Chapter LXA of the Criminal Code deals with video taping of interviews by the police with suspects and the use that can subsequently be made of the tape. As part of the regime the party interviewed has an entitlement to a copy of the videotape. It is common ground that after his interview with the police the defendant was given a copy of the taped record of interview. It was also accepted by the defendant that, in the context of the present proceedings the tape would be a discoverable document. However, the defendant no longer has his copy of the tape and he is unable to say what became of it. The plaintiff is of the view that the tape is of importance and so it seeks to obtain a copy from the police. That has led it to make this application.
After hearing argument I made orders in terms of the chamber summons, with slight amendments, to facilitate the police providing the tape to the court. I indicated that I would publish reasons for my decision. These are those reasons.
Section 570F of the Criminal Code is in the following terms:
"570F. Court may give directions about videotapes
The Supreme Court or, if the accused person is or was committed to the District Court, the District Court may give directions (with or without conditions) as to the supply, copying, editing, erasure, playing, or broadcast of a videotape."
The defendant in this case was committed to the District Court for trial. The point raised by this application was whether, in the circumstances, it was only the District Court which could give directions under s 570F or whether the section retained an overriding discretion in the Supreme Court.
It was submitted on behalf of the plaintiff that the section clearly anticipated that the Supreme Court would have overall control of when videotapes of interviews would be released. For instance, if an accused person were interviewed, a tape was made, but he or she was not then charged, an application for access to the videotape would be brought in the Supreme Court. If the person were charged and the case came on in Petty Sessions, it would still be the Supreme Court which determined whether a tape could be released. However, if the accused person was committed to the District Court application could be made to either the Supreme Court or the District Court. It was submitted that in vesting jurisdiction in the District Court in these circumstances was done for sound practical reasons. If, during the course of a trial, application was made for one reason or another for release of the videotape of interview, it would be incongruous if the District Court Judge, having fingertip knowledge of all matters in issue was not empowered to rule whether or not the videotape should be made available. It was submitted that this did not in any way reduce the overall supervisory function of the Supreme Court.

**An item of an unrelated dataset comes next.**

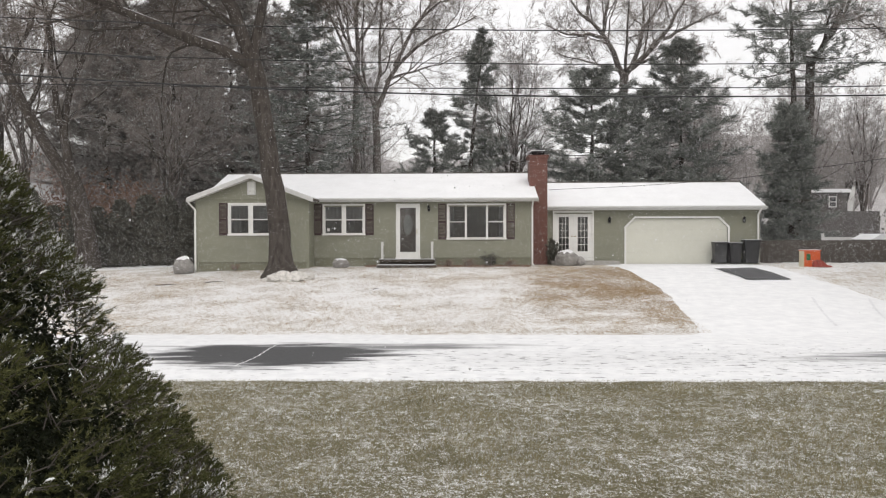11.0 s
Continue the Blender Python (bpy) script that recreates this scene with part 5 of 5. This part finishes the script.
hedge = [hedge_tree((-12.6, 47.0), 3.6, 81), hedge_tree((-13.9, 47.2), 3.9, 82)]
hr = random.Random(4)
for i in range(16):
    hx = -15.2 - i * 1.25
    hy = 47.2 + hr.uniform(-0.2, 0.2) - i * 0.12
    copy_thing(hedge[i % 2], pose(hx, hy, float(height(hx, hy)) - 0.05, 0, 0, hr.uniform(0, 360)) @ Matrix.Scale(hr.uniform(0.85, 1.12), 4))

# dead leaves lying along the foundation
lr = np.random.default_rng(55)
lx, ly = lr.uniform(-4.2, 3.0, 1500), 37.35 - np.abs(lr.normal(size=1500)) * 0.45
lv, lt = tufts(np.stack([lx, ly, height(lx, ly) + 0.03], 1), unit(lr.normal(size=(1500, 3)) * np.array([1, 1, 0.3])), lr, 0.07, 3, 0.3)
tagged(arrays("leaf_litter", lv, lt, BRUSH), "dead brown leaves along the house wall", "leaves", kind="stuff")

# fallen sticks
for sx, sy, sl, st in ((-10.9, 31.0, 0.8, 10), (-9.3, 31.6, 0.7, 40), (-3.0, 29.5, 0.4, 70)):
    sb = bmesh.new()
    rod(sb, (-sl / 2, 0, 0.02), (0, 0.05, 0.035), 0.018, 0.014, 6)
    rod(sb, (0, 0.05, 0.035), (sl / 2, 0, 0.03), 0.014, 0.006, 6)
    so = tagged(link_mesh("fallen_stick", sb, OAK_BARK), "fallen dead stick on the lawn", "stick", "sticks on the lawn")
    so.matrix_world = pose(sx, sy, float(height(sx, sy)) + 0.02, 0, 0, st)


# ---- grass ----
def blades(name, label, n, x0, x1, y0, y1, tall, wide, mat, seed, cut, patchy=1.0):
    rng = np.random.default_rng(seed)
    x, y = rng.uniform(x0, x1, n), y0 + (y1 - y0) * rng.random(n) ** 1.15
    keep = np.array([patchy * noise.fractal((a * 0.8, b * 0.8, 5), 0.8, 2.0, 4) + 0.25 * rng.normal() for a, b in zip(x, y)]) > cut
    x, y = x[keep], y[keep]
    n = len(x)
    root = np.stack([x, y, height(x, y) - 0.01], 1)
    a = rng.uniform(0, 6.283, n)
    d = np.stack([np.cos(a), np.sin(a), np.zeros(n)], 1)
    h = tall * rng.uniform(0.5, 1.25, (n, 1))
    w = d * wide * rng.uniform(0.7, 1.3, (n, 1))
    bend = np.stack([rng.normal(size=n), rng.normal(size=n), np.zeros(n)], 1) * h * 0.55
    v = np.stack([root - w, root + w, root + bend + np.array([0, 0, 1.0]) * h], 1).reshape(-1, 3)
    tagged(arrays(name, v, np.arange(len(v)).reshape(-1, 3), mat), label, "grass", kind="stuff")


blades("grass", "short green and straw grass with snow between", 230000, -9, 11, 6.5, 14.9, 0.055, 0.0038, BLADE, 91, -0.30, 0.5)
blades("frosted_grass", "grass blades dusted with snow", 70000, -9, 11, 6.5, 14.95, 0.045, 0.0028, FROST, 93, 0.06, 0.7)
blades("straw_grass", "dry straw-coloured grass under thin snow", 110000, -17, 6.5, 21.9, 36.5, 0.05, 0.006, STRAW, 92, -0.15)
blades("frosted_straw", "dry grass blades dusted with snow", 45000, -17, 6.4, 21.8, 36.5, 0.045, 0.007, FROST, 94, -0.05)


# ---- falling snow ----
def flakes(n):
    rng = np.random.default_rng(123)
    y = 2.6 + 30 * rng.random(n) ** 0.7
    x = y * rng.uniform(-1.15, 1.15, n)
    z = EYE + y * rng.uniform(-0.35, 1.0, n)
    keep = z > height(x, y) + 0.1
    c = np.stack([x, y, z], 1)[keep]
    n = len(c)
    r = rng.gamma(3.0, 0.0008, (n, 1)) + 0.0015
    o = np.array([(1, 0, 0), (-1, 0, 0), (0, 1, 0), (0, -1, 0), (0, 0, 1), (0, 0, -1)], float)
    v = c[:, None] + (o[None] * rng.uniform(0.6, 1.4, (n, 6, 1))) * r[:, None]
    f = np.array([(0, 2, 4), (2, 1, 4), (1, 3, 4), (3, 0, 4), (2, 0, 5), (1, 2, 5), (3, 1, 5), (0, 3, 5)])
    f = (f[None] + (np.arange(n) * 6)[:, None, None]).reshape(-1, 3)
    tagged(arrays("falling_snow", v.reshape(-1, 3), f, SNOW), "sparse snowflakes falling through the air", "snow", kind="stuff")


flakes(24000)


def snow_curtain(name, label, n, small, large, seed):
    """The distant fall of flakes between the lawn and the woods."""
    rng = np.random.default_rng(seed)
    y = np.sqrt(27.0 ** 2 + (58.0 ** 2 - 27.0 ** 2) * rng.random(n))
    x = y * rng.uniform(-0.85, 0.85, n)
    z = height(x, y) + 0.2 + 17 * rng.random(n) ** 1.15
    keep = ~((x > -11.8) & (x < 14.3) & (y > 35.3) & (y < 46.9) & (z < 5.8))
    c = np.stack([x, y, z], 1)[keep]
    n = len(c)
    a = unit(rng.normal(size=(n, 3)))
    b = unit(np.cross(a, rng.normal(size=(n, 3))))
    r = rng.uniform(small, large, (n, 1))
    v = np.stack([c + a * r, c + (b * 0.87 - a * 0.5) * r, c - (b * 0.87 + a * 0.5) * r], 1).reshape(-1, 3)
    tagged(arrays(name, v, np.arange(len(v)).reshape(-1, 3), SNOW), label, "snow", kind="stuff")


snow_curtain("distant_snowfall", "distant snowflakes falling before the woods", 16000, 0.014, 0.030, 321)
snow_curtain("fine_snowfall", "fine dense snowfall veiling the woods", 850000, 0.0063, 0.0142, 322)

Counsel for the defendant submitted, on the other hand, that the use of the preposition "or" in this case was disjunctive. Counsel accepted the broad jurisdiction of the Supreme Court but submitted that in instances where the accused was committed to the District Court it was the District Court alone which had jurisdiction. This was the simple point at issue between the parties. Was the use of the word "or" in the section disjunctive or conjunctive. If it was conjunctive then I have jurisdiction to make the order. If it was disjunctive I did not.
The proper approach to statutory interpretation in a case such as this can be illustrated by reference to the decision in Unity APA Ltd v Humes Ltd (No 2) [1987] VR 474. The facts of the case are not relevant. Beach J was called upon to interpret a provision of the Companies (Victoria) Code. His Honour said (at 481 ‑ 482):
"Section 265B provides that the inspection shall be made by a registered company auditor or a duly qualified legal practitioner. On one view of the matter, it could be argued that only one of such persons can be appointed. To so find, would, in my opinion, be to take a far too restricted view of the section. I consider that the section means no more than that the person given permission to make the inspection must come from one or other category of persons. It does not mean that one person from each category cannot be appointed at the same time. In other words, the word 'or' is merely expressive of the category of persons who can be appointed."
In my view s 570F empowers the Supreme Court in any case to determine whether or not the videotape should be made available. It also permits the District Court to make such an order in certain limited circumstances. When those circumstances arise, the Supreme Court and the District Court have concurrent jurisdiction. The word "or" in the section is used in a conjunctive sense.
Having determined the jurisdiction question, this is clearly a case where production of the videotape should be ordered. As I have mentioned, it is a document which is discoverable. It might well have been open to the plaintiff to make application under O 26A r 5. Alternatively, the plaintiff may have issued a subpoena for early return under O 36 r 16A. In neither case would there be any basis for denying the plaintiff access to the videotape. Nor is there any basis for denying the plaintiff access to the video tape under s 570F of the Criminal Code.
For these reasons I made orders for the production of the videotape.